====== MATERIAL PROVIDED

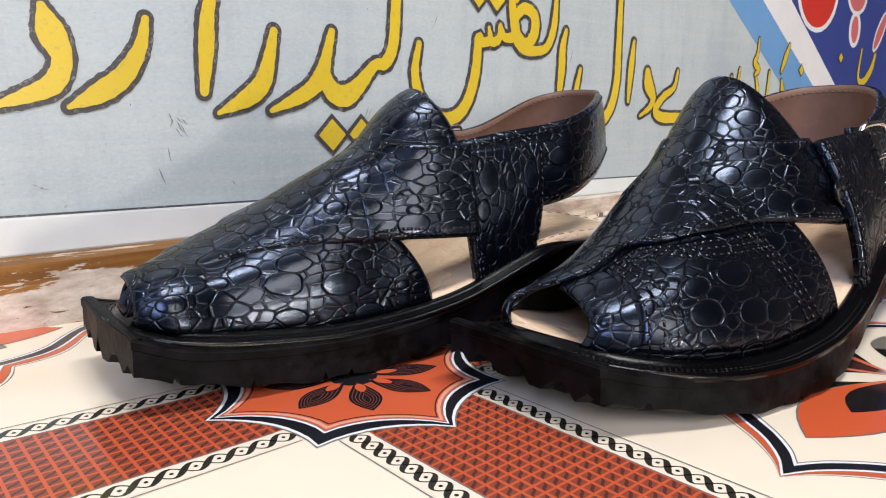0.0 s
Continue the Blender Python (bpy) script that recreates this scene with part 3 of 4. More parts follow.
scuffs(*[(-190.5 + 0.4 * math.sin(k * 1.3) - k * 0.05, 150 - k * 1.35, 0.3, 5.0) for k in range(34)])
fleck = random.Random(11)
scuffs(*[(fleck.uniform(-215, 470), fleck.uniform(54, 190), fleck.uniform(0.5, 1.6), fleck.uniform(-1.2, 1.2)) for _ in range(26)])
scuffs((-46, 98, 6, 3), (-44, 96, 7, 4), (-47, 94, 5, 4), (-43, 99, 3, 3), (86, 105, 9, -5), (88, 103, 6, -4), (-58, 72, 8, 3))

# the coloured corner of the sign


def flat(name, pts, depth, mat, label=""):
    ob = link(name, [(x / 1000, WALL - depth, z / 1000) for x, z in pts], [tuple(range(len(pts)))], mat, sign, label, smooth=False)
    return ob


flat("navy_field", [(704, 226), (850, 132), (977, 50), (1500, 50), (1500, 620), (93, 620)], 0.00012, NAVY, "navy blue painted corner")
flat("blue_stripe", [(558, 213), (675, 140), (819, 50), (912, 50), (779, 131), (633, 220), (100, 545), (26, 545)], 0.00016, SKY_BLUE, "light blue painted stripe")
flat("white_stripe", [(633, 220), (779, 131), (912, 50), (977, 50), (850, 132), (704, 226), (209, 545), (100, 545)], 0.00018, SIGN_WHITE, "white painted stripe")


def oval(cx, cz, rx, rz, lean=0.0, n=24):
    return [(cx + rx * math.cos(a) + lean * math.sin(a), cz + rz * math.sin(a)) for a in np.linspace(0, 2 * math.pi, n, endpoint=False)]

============
====== MATERIAL PROVIDED

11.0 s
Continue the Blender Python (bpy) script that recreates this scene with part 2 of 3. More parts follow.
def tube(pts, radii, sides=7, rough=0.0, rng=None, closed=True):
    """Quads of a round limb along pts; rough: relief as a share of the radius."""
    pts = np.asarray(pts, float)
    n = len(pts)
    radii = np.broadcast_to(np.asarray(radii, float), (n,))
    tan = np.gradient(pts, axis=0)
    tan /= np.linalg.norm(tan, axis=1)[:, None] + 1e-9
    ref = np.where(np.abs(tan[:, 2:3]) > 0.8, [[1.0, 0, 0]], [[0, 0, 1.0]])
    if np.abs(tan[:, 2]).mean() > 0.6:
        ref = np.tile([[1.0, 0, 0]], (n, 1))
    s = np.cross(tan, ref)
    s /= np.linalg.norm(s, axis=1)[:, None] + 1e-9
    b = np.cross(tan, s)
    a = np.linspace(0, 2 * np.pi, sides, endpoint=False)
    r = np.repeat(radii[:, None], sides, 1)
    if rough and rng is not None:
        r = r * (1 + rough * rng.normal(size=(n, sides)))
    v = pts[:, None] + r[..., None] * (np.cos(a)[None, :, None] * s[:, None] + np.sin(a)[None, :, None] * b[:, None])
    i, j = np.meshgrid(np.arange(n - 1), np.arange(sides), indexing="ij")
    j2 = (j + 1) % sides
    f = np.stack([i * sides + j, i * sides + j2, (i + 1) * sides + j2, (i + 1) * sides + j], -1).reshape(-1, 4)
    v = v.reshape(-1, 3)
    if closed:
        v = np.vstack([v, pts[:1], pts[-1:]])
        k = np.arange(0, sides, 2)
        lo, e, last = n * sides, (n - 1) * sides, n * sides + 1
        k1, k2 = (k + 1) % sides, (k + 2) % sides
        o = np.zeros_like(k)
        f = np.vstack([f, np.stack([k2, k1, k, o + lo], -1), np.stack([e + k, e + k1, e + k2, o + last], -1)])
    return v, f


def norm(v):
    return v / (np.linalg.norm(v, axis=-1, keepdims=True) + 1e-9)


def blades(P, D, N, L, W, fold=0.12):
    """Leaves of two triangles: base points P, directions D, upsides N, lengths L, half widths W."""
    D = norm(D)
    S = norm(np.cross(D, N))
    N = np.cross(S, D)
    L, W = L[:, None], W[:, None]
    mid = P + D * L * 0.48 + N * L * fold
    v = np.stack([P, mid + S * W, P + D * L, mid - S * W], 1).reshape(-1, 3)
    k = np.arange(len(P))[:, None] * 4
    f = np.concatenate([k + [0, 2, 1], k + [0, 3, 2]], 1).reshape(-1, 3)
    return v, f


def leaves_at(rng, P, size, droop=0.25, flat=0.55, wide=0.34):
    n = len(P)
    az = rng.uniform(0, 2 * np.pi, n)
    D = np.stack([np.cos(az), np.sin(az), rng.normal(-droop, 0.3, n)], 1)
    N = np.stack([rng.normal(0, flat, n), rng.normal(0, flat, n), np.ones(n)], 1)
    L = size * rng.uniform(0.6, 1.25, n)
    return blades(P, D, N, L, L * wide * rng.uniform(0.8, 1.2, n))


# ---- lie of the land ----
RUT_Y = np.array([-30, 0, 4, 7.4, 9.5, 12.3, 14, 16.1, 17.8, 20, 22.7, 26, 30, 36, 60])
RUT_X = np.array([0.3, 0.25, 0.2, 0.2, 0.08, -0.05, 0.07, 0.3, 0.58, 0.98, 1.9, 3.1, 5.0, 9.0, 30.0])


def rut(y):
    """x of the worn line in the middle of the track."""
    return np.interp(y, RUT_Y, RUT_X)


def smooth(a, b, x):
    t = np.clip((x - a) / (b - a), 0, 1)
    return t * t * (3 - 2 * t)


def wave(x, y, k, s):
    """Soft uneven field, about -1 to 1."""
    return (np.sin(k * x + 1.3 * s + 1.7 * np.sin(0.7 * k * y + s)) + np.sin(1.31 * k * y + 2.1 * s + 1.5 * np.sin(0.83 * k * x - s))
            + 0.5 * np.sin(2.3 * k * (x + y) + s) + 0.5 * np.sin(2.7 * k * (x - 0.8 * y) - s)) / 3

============

Starting at the line that contains "4. More parts follow." and stopping at the line that contains "return [(cx +", transcribe the lines exactly; both boundary lines are to be included.

* THE RESULT *
Continue the Blender Python (bpy) script that recreates this scene with part 3 of 4. More parts follow.
scuffs(*[(-190.5 + 0.4 * math.sin(k * 1.3) - k * 0.05, 150 - k * 1.35, 0.3, 5.0) for k in range(34)])
fleck = random.Random(11)
scuffs(*[(fleck.uniform(-215, 470), fleck.uniform(54, 190), fleck.uniform(0.5, 1.6), fleck.uniform(-1.2, 1.2)) for _ in range(26)])
scuffs((-46, 98, 6, 3), (-44, 96, 7, 4), (-47, 94, 5, 4), (-43, 99, 3, 3), (86, 105, 9, -5), (88, 103, 6, -4), (-58, 72, 8, 3))

# the coloured corner of the sign


def flat(name, pts, depth, mat, label=""):
    ob = link(name, [(x / 1000, WALL - depth, z / 1000) for x, z in pts], [tuple(range(len(pts)))], mat, sign, label, smooth=False)
    return ob


flat("navy_field", [(704, 226), (850, 132), (977, 50), (1500, 50), (1500, 620), (93, 620)], 0.00012, NAVY, "navy blue painted corner")
flat("blue_stripe", [(558, 213), (675, 140), (819, 50), (912, 50), (779, 131), (633, 220), (100, 545), (26, 545)], 0.00016, SKY_BLUE, "light blue painted stripe")
flat("white_stripe", [(633, 220), (779, 131), (912, 50), (977, 50), (850, 132), (704, 226), (209, 545), (100, 545)], 0.00018, SIGN_WHITE, "white painted stripe")


def oval(cx, cz, rx, rz, lean=0.0, n=24):
    return [(cx + rx * math.cos(a) + lean * math.sin(a), cz + rz * math.sin(a)) for a in np.linspace(0, 2 * math.pi, n, endpoint=False)]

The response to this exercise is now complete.